UN SALAUD ORDINAIRE…

PATRIMOINE


LACOMBE LUCIEN, de Louis Malle, 2h18

Avec Pierre Blaise, Aurore Clément, Holger Löwenadler

Sortie : 1974

Il a fallu attendre longtemps pour que le cinéma hexagonal ose aborder, loin de tout héroïsme, la période de la collaboration et dépeigne la vie de « salauds » ordinaires. Avec Lacombe Lucien, Louis Malle a osé faisant du personnage un archétype de ce que Marx nomme le lumpenprolétariat, classe sociale qui  collaborait avec les forces de la répression par manque de  culture politique et de vision d’avenir. De fait, son « héros » en est l’exemple parfait… Nous sommes en juin 1944, Lucien Lacombe, un jeune paysan travaillant à la ville, retourne pour quelques jours chez ses parents. Son père a été arrêté par les Allemands, tandis que sa mère vit avec un autre homme. Il rencontre alors son instituteur, devenu résistant, à qui il confie son désir d’entrer dans le maquis. Mais il essuie un refus. De retour en ville, il est arrêté par la police et dénonce son instituteur. Il est bientôt engagé par la Gestapo.

Le sujet est difficile, le terrain glissant et pourtant Louis Malle parvient à cerner la psychologie ambigu d’un jeune homme rejeté par les maquisards car trop jeune; ébranlé par la vie privée de sa mère et qui succombe à l’attrait de progresser socialement en jouant les auxiliaires de la Gestapo.

Sur un scénario subtil signé Patrick Modiano, qui abordait la collaboration dans ces premiers romans, La Place de l’Étoile et La Ronde de nuit, Louis Malle signait une mise en scène efficace et légère où, de séquences intimes en moments plus collectifs, quand Lucien se trouve en première ligne avec des miliciens, il décrit la lente descente aux enfers d’un déclassé comme il y en eut tant d’autres dans la France occupée. Ou quand il calme ses accès de violence sur les animaux, que ce soit en tuant les lapins  ou en arrachant la tête d’une poule (une scène qui n’était pas écrite ainsi dans les scénario mais que le jeune comédien costaud fit naturellement) Et son histoire d’amour avec une jeune fille juive va ple ousser vers le précipice. Une histoire qui, malgré le passage des ans, garde toute son acuité dans les temps que nous connaissons.

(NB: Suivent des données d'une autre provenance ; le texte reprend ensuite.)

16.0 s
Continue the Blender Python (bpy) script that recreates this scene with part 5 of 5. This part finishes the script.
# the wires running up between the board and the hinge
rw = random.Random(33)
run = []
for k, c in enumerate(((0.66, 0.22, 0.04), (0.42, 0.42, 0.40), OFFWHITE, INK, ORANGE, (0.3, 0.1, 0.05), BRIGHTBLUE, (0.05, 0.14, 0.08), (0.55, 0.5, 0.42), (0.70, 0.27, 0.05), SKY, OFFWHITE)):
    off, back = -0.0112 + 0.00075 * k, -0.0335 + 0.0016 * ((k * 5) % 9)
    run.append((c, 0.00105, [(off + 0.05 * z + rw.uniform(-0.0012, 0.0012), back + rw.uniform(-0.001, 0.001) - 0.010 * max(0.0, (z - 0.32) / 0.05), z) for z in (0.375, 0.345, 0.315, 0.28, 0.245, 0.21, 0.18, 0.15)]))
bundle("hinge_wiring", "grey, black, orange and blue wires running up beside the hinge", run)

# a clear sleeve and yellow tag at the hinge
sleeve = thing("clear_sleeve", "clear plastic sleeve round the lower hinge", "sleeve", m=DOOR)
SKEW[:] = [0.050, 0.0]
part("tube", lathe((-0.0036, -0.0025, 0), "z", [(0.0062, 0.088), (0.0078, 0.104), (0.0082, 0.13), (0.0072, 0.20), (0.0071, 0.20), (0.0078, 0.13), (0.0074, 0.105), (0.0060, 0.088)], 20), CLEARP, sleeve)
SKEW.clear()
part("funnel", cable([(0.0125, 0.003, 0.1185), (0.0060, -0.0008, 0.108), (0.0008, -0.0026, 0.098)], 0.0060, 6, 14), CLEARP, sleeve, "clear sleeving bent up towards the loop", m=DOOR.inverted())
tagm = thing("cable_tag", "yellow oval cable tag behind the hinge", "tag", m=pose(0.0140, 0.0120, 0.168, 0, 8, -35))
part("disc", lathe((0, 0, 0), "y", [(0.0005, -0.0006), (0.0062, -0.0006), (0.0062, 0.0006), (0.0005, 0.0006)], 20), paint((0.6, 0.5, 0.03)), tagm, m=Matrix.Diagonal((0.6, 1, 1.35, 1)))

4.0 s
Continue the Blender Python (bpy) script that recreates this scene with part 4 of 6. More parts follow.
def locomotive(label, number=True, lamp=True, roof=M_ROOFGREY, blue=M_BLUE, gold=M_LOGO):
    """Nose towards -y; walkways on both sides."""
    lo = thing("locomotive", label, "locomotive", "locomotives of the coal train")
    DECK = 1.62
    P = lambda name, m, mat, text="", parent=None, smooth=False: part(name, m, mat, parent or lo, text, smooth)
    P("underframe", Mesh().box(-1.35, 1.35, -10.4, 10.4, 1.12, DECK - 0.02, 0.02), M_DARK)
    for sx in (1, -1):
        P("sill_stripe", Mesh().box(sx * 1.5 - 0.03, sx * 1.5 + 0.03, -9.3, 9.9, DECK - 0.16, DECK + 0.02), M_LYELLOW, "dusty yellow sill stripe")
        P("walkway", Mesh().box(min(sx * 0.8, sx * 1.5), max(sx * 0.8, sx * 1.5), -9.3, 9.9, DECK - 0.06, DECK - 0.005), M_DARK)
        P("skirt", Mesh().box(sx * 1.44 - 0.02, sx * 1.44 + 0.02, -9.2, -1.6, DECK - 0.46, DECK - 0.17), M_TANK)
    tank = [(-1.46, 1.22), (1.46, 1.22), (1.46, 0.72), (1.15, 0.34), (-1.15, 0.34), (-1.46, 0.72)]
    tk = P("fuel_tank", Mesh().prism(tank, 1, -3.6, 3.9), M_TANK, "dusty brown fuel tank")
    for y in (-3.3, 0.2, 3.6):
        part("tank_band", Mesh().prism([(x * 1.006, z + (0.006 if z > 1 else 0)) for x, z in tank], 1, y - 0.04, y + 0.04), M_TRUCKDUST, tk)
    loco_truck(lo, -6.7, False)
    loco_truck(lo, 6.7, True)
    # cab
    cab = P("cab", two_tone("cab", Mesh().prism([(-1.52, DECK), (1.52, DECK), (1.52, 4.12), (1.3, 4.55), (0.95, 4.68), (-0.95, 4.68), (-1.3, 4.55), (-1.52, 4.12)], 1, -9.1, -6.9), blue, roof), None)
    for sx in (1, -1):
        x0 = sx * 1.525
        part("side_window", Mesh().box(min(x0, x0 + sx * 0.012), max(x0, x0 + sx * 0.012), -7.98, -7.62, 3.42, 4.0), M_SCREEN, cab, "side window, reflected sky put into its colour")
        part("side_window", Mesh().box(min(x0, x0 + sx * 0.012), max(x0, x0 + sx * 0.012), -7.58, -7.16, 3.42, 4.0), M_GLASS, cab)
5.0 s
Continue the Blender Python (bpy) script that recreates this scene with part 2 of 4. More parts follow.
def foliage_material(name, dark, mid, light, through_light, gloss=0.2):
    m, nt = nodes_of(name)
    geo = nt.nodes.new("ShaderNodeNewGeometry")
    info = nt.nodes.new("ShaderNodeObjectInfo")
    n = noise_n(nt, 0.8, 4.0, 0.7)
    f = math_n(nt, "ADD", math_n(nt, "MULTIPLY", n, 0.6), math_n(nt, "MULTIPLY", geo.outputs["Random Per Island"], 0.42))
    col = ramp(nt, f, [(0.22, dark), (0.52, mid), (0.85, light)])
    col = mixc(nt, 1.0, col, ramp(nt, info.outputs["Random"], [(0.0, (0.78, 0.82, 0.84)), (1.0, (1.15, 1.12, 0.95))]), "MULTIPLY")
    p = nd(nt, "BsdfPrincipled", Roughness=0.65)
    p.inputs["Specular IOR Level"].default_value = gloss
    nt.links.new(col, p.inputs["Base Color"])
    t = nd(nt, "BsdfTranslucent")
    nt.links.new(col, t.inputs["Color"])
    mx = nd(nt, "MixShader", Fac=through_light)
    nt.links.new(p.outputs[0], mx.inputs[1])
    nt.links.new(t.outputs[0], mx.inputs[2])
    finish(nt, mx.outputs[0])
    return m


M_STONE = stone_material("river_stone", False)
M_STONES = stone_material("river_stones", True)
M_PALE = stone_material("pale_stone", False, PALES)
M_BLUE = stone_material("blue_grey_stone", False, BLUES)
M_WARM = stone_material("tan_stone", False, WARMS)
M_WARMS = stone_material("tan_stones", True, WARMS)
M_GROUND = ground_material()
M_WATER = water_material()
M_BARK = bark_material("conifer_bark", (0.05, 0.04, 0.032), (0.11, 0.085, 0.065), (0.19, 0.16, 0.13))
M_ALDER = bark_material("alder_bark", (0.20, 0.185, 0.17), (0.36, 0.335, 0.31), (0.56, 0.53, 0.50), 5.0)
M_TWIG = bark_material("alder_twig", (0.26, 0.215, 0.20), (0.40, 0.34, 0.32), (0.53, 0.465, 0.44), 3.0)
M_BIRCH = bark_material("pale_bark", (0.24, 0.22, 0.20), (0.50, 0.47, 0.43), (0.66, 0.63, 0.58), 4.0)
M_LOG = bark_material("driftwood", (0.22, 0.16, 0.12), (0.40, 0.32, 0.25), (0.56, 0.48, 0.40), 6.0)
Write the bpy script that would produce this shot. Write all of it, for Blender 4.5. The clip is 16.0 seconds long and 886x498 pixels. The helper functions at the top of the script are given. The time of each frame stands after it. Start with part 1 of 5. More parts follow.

Musicalement, la gravité du propos est atténuée par des airs de jazz choisis par le cinéaste pour accompagner son Lacombe Lucien. En optant notamment pour les enregistrements de 1942-43 de Django Reinhardt, cela confère à ce drame une atmosphère mélancolique et cafardeuse à souhait. Un grand film dérangeant. Et un acteur qui avait un vrai talent mais qui mourut, quelques mois après, dans un accident de voiture dans sa région de Moissac.